Souvenirs éparses de la fin de la présence militaire à Madagascar, L'Île rouge de par son sujet rappelle quelque peu Chocolat de Claire Denis. L'Afrique coloniale racontée à hauteur d'enfant qui ne comprend pas forcément tout, qui vit dans une sorte de bulle coupée du reste du monde.
Malheureusement Campillo ne peut pas s'empêcher de bien montrer qu'il condamne, que l'influence coloniale française sur Madagascar n'apporte rien de bon, etc et du coup on perd le regard naïf de l'enfant sur la situation. On n'est pas juste en train de rêver avec lui à se prendre pour Fantômette.
D'ailleurs le fait d'avoir fait de Fantômette une figure aussi importante du film est clairement la trouvaille du film. On ouvre carrément le film avec une séquence entière sur Fantômette, c'est gratuit, ça ne sert à rien et c'est tellement réussi. Visuellement on a quelque chose qui détonne avec le reste et qui permet immédiatement de comprendre à travers quels yeux on va suivre cette histoire. Ou plutôt cette non histoire parce qu'il n'y a pas vraiment d'intrigue, on suit une famille et le temps qui s'écoule sur cette base militaire française...
On voit donc ces femmes de militaires s'ennuyer, délaissées par leur mari, les maris boire un peu trop, faire semblant qu'ils ne fréquentent pas les bordels... Tout ça pendant que le petit garçon ne rêve que d'une chose : devenir Fantômette.
Si je crois que le choix de Fantômette vient des lectures de Campillo lui-même lorsqu'il était enfant, on peut noter que dans ce film on a le personnage principal qui s'identifie à fond à son héroïne préférée et que jamais ça n'engendre la moindre raillerie de la part de ses camarades ou de ses frangins. Disons que ça a le mérite d'être original, qu'on n'est pas dans un sentier balisé. Il adore Fantômette et c'est tout.
Tout ça est vraiment réussi, mais par moments Campillo ne peut pas s'empêche de sursignifier des choses au spectateur pour pas qu'on puisse l'accuser de complaisance et on sort un peu du regard enfantin. Alors c'est justifié dans la narration par le fait que Fantômette doit faire attention, être attentive pour voir au-delà des faux semblants, mais bon, j'ai quand même un peu de mal à croire qu'un enfant de 8 ans pige quelque chose aux aspects géopolitiques de la politique néocoloniale française à Mada...
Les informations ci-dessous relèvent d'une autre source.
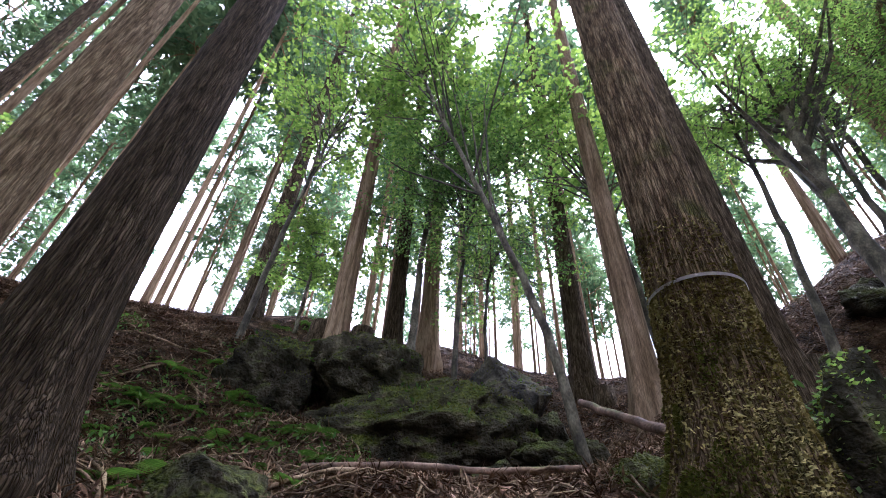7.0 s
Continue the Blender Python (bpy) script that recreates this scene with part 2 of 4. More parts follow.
MOSS_TUFT = leafy("moss tufts", (0.045, 0.058, 0.011), (0.14, 0.155, 0.034), 0.1, 0.25)
FERN_LEAF = leafy("fern fronds", (0.035, 0.09, 0.016), (0.09, 0.185, 0.032), 0.3, 0.45)
HERB_LEAF = leafy("low green herbs", (0.04, 0.1, 0.022), (0.11, 0.21, 0.045), 0.3, 0.4)
PIPE = surf("rust-brown painted pipe", [(0.08, 0.051, 0.017), (0.155, 0.108, 0.038), (0.215, 0.16, 0.064)], 5, (1, 1, 0.5), 0.6, 0.15, 30, vary=0.25, relief=0.004)
PIPE_GREEN = surf("greenish weathered pipe", [(0.055, 0.046, 0.024), (0.098, 0.086, 0.048), (0.15, 0.136, 0.083)], 4, (1, 1, 1), 0.5, 0.15, 30, vary=0.25, relief=0.004)
LICHEN = surf("crusts of bark and lichen", [(0.1, 0.083, 0.024), (0.205, 0.172, 0.052), (0.32, 0.28, 0.105)], 2.0, rough=0.95, bump=0.2, vary=0.3, island=True)
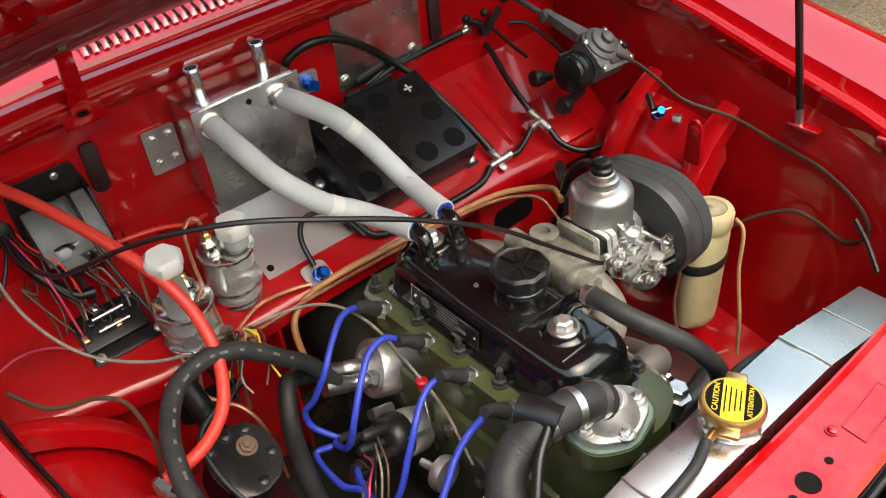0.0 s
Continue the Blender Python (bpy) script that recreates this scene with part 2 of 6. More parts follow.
def glass(name, tint, rough=0.03, ior=1.25):
    m = bpy.data.materials.new(name)
    m.use_nodes = True
    n, link = m.node_tree.nodes, m.node_tree.links.new
    p = n["Principled BSDF"]
    p.inputs["Base Color"].default_value = (*tint, 1)
    p.inputs["Roughness"].default_value = rough
    p.inputs["Transmission Weight"].default_value = 1.0
    p.inputs["IOR"].default_value = ior
    return m


CLEAR = material("clear_plastic", (0.62, 0.64, 0.60), 0.16, coat=1.0, vary=0.1, scale=20, fine=80, bump=0.02, coat_rough=0.03)
CLEAR.node_tree.nodes["Principled BSDF"].inputs["Alpha"].default_value = 0.26
PANE = glass("windscreen_glass", (0.72, 0.78, 0.79), 0.01, 1.14)


# ---- mesh helpers ----
ORIGIN = {}


def finish(bm, name, mat, smooth=38):
    bmesh.ops.recalc_face_normals(bm, faces=bm.faces)
    lim = radians(smooth)
    for f in bm.faces:
        f.smooth = True
    for e in bm.edges:
        e.smooth = len(e.link_faces) == 2 and e.calc_face_angle(0) < lim
    me = bpy.data.meshes.new(name)
    bm.to_mesh(me)
    bm.free()
    me.materials.append(mat)
    return me


def thing(name, at, label, category, group="", kind=""):
    """An empty at a thing's base; its parts are laid under it."""
    ob = new(name)
    ob.empty_display_size = 0.02
    ob.location = at
    ORIGIN[ob.name] = Vector(at)
    return tagged(ob, label, category, group, kind)


def part(name, bm, mat, parent, label=""):
    o = ORIGIN[parent.name]
    bmesh.ops.translate(bm, verts=bm.verts, vec=-o)
    ob = new(name, finish(bm, name, mat))
    ob.parent = parent
    ORIGIN[ob.name] = o
    return tagged(ob, label)


def solo(name, bm, mat, label, category, group="", kind="", at=None):
    """A thing of one mesh, with its origin at its base."""
    if at is None:
        xs, ys, zs = ([v.co[i] for v in bm.verts] for i in range(3))
        at = ((min(xs) + max(xs)) / 2, (min(ys) + max(ys)) / 2, min(zs))
    o = Vector(at)
    bmesh.ops.translate(bm, verts=bm.verts, vec=-o)
    ob = new(name, finish(bm, name, mat))
    ob.location = o
    ORIGIN[ob.name] = o
    return tagged(ob, label, category, group, kind)


def bevel(bm, geom_edges, r, seg=2):
    if r > 0:
        bmesh.ops.bevel(bm, geom=list(geom_edges), offset=r, segments=seg, profile=0.5, affect="EDGES", clamp_overlap=True)


def box(size, at=(0, 0, 0), r=0.0, m=None, bm=None, seg=2):
    """A box with rounded edges; at is its middle, m turns it about that middle."""
    one = bmesh.new()
    bmesh.ops.create_cube(one, size=1.0, matrix=Matrix.Diagonal((*size, 1)))
    bevel(one, one.edges, r, seg)
    bmesh.ops.transform(one, matrix=Matrix.Translation(at) @ (m.to_4x4() if m else Matrix()), verts=one.verts)
    return join(bm, one)


def join(bm, one):
    if bm is None:
        return one
    me = bpy.data.meshes.new("tmp")
    one.to_mesh(me)
    one.free()
    bm.from_mesh(me)
    bpy.data.meshes.remove(me)
    return bm


def frame_of(axis):
    z = Vector(axis).normalized()
    x = z.orthogonal().normalized() if abs(z.z) < 0.99 else Vector((1, 0, 0))
    if abs(z.z) < 0.99:
        x = z.cross(Vector((0, 0, 1))).normalized()
    y = z.cross(x)
    return x, y, z


def lathe(profile, at, axis=(0, 0, 1), seg=24, bm=None, lobes=0, lobe=0.0):
    """Turns a profile of (radius, height) round an axis from a point."""
    one = bmesh.new()
    x, y, z = frame_of(axis)
    rings = []
    for r, h in profile:
        if r <= 1e-6:
            rings.append([one.verts.new(Vector(at) + z * h)])
            continue
        ring = []
        for k in range(seg):
            a = 2 * math.pi * k / seg
            q = r * (1 + lobe * math.cos(lobes * a)) if lobes else r
            ring.append(one.verts.new(Vector(at) + z * h + (x * math.cos(a) + y * math.sin(a)) * q))
        rings.append(ring)
    for a, b in zip(rings, rings[1:]):
        for k in range(seg):
            l = (k + 1) % seg
            if len(a) == 1 and len(b) == 1:
                continue
            if len(a) == 1:
                one.faces.new((a[0], b[l], b[k]))
            elif len(b) == 1:
                one.faces.new((a[k], a[l], b[0]))
            else:
                one.faces.new((a[k], a[l], b[l], b[k]))
    for ring in (rings[0], rings[-1]):
        if len(ring) > 1:
            one.faces.new(ring)
    return join(bm, one)


def rod(p0, p1, r, seg=12, bm=None, r1=None):
    d = Vector(p1) - Vector(p0)
    return lathe([(r, 0), (r if r1 is None else r1, d.length)], p0, d, seg, bm)


def smooth_path(points, n=6):
    """Points along a Catmull-Rom curve."""
    p = [Vector(q) for q in points]
    if len(p) < 3:
        return p
    p = [2 * p[0] - p[1], *p, 2 * p[-1] - p[-2]]
    out = []
    for i in range(1, len(p) - 2):
        for k in range(n):
            t = k / n
            a, b, c, d = p[i - 1], p[i], p[i + 1], p[i + 2]
            out.append(0.5 * (2 * b + (c - a) * t + (2 * a - 5 * b + 4 * c - d) * t * t + (3 * b - a - 3 * c + d) * t ** 3))
    out.append(p[-2])
    return out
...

Et c'est peut-être ce qui vient casser l'immersion du film, cette impression que par moment on doit quand même nous dire que c'est bien de manière assez frontale. Au début ça passe encore, on est à un repas, on ne sait pas encore bien quel est le contexte, on est en train de découvrir et on voit un tuyau d'arrosage qui traîne. Un employé dont on ne verra pas le visage veut le ranger et le père de famille se met à lui dire de faire ça plus tard, comme si le malgache ne devait pas gâcher la fête par sa présence.
Il y a vraiment ce côté communauté fermée et ça fonctionne bien. Mais par moments c'est encore moins subtil, notamment dans les discussions entre adultes et ça aurait pu mériter plus de finesse.
J'aime cependant bien la fin, tournée en malgache, entre personnages malgaches, où le français a disparu, ce qui permet une reprise en main du destin politique par les malgaches eux-mêmes, puisque leur gouvernement n'est plus soutenu par l'armée française, empêchant toute indépendance réelle du pays.
Si le film n'est pas parfait, il n'est reste pas moins assez beau et méritant clairement le coup d’œil.